India is one of just 36 countries that do not criminalise marital rape. Section 375 of the Indian Penal Code, which defines rapes, makes an exception for marital rape by stating, “Sexual intercourse by a man with his own wife, the wife not being under fifteen years of age, is not rape.” In 2018, the Supreme Court of India issued a ruling that raised this age from 15 to 18 (the age of consent in India).
This marital "immunity" is a holdover from the times of British rule. Many former British colonies adopted the British common law system, which includes Sir Matthew Hale’s "Implied Consent Theory.” Hale, an English lawyer from the 1600s, wrote, “The husband cannot be guilty of a rape committed by himself upon his lawful wife, for by their mutual matrimonial consent and contract the wife hath given up herself in this kind unto her husband, which she cannot retract.”

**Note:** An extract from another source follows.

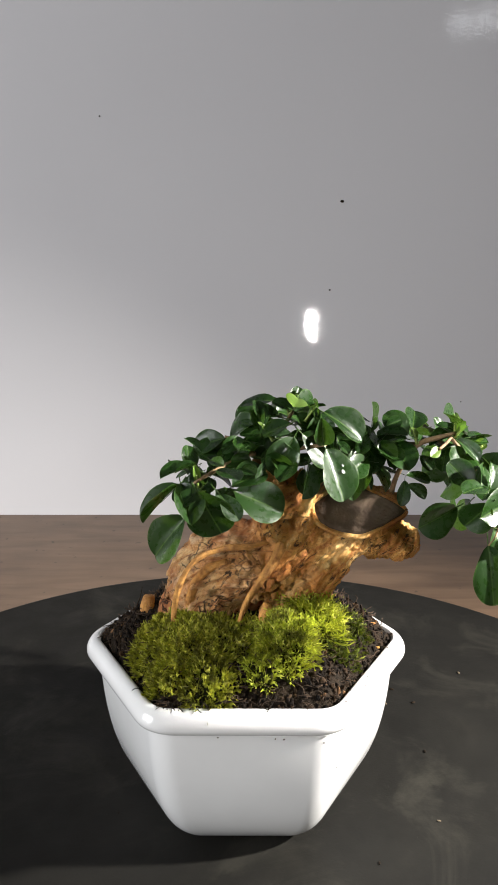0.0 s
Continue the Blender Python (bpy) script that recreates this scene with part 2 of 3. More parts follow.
def tube(bm, points, steps=4, sides=10, flat=1.0, rough=0.0, seed=0.0):
    """A tapered tube through (x, y, z, radius) points."""
    line = glide(points, steps)
    side = None
    rings = []
    for i, q in enumerate(line):
        c = Vector(q[:3])
        way = (Vector(line[min(i + 1, len(line) - 1)][:3]) - Vector(line[max(i - 1, 0)][:3])).normalized()
        if side is None:
            side = way.orthogonal().normalized()
        side = (side - way * side.dot(way)).normalized()
        up = way.cross(side)
        ring = []
        for k in range(sides):
            a = math.tau * k / sides
            r = max(q[3], 0.0002)
            if rough:
                r *= 1 + rough * noise.noise((c + side * math.cos(a) * r * 2 + up * math.sin(a) * r * 2) * 90 + Vector((seed, 0, 0)))
            ring.append(c + side * math.cos(a) * r + up * math.sin(a) * r * flat)
        rings.append(ring)
    return loft(bm, rings)


def melt(name, bm, voxel):
    """Melts the overlapping solids of a bmesh into one skin."""
    me = bpy.data.meshes.new(name)
    bm.to_mesh(me)
    bm.free()
    ob = bpy.data.objects.new(name, me)
    scene.collection.objects.link(ob)
    mod = ob.modifiers.new("remesh", "REMESH")
    mod.mode, mod.voxel_size = "VOXEL", voxel
    sm = ob.modifiers.new("smooth", "SMOOTH")
    sm.factor, sm.iterations = 0.5, 3
    out = bpy.data.meshes.new_from_object(ob.evaluated_get(bpy.context.evaluated_depsgraph_get()))
    bpy.data.objects.remove(ob)
    return out


TURNING = []            # the things that the disc carries round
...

Last year, the Central Government of India argued that marital rape should not be criminalised as it would destabilise the "institution of marriage.” The Indian government added that criminalising marital rape could become an “easy tool for harassing husbands" - reasserting the notion that women who report sexual assault cannot be trusted.
Despite numerous petitions, the Supreme Court refuses to amend the law. Instead, rape-marriage - where unmarried rape victims marry their abusers - is a common solution to rape outside of marriage proposed by many Indian courts.
Rape is rape regardless of whether the woman is married to her rapist or not.